If the business card in question has too much going on, the recipient will not know which the most important part is, and which they should read first. It is not appropriate to have full price lists or business details on a business card; those creating them should use whitespace to highlight the most relevant points on the card, which should be their name, their job title and their main method of contact. These three features are the entire reason for business cards; anything else is just filler and should be avoided or played down.

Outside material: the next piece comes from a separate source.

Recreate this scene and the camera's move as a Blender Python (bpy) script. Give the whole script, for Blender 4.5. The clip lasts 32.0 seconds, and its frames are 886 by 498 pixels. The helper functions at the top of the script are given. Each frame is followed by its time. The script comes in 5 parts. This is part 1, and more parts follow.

Using subtle colour in a coherent scheme can really give a card a vibrant edge, but psychologists have established that different colours can be interpreted differently by people. Red, for example, is interpreted as a highly emotive colour, associated with impulsiveness and danger, but also with love and energy. Yellow is traditionally associated with cowardice, but also summons thoughts of intelligence and caution. Peace and sincerity will be conveyed by using blue on a business card, so it is recommended that those designing their own business cards thoroughly establish what message they want their personal card to convey.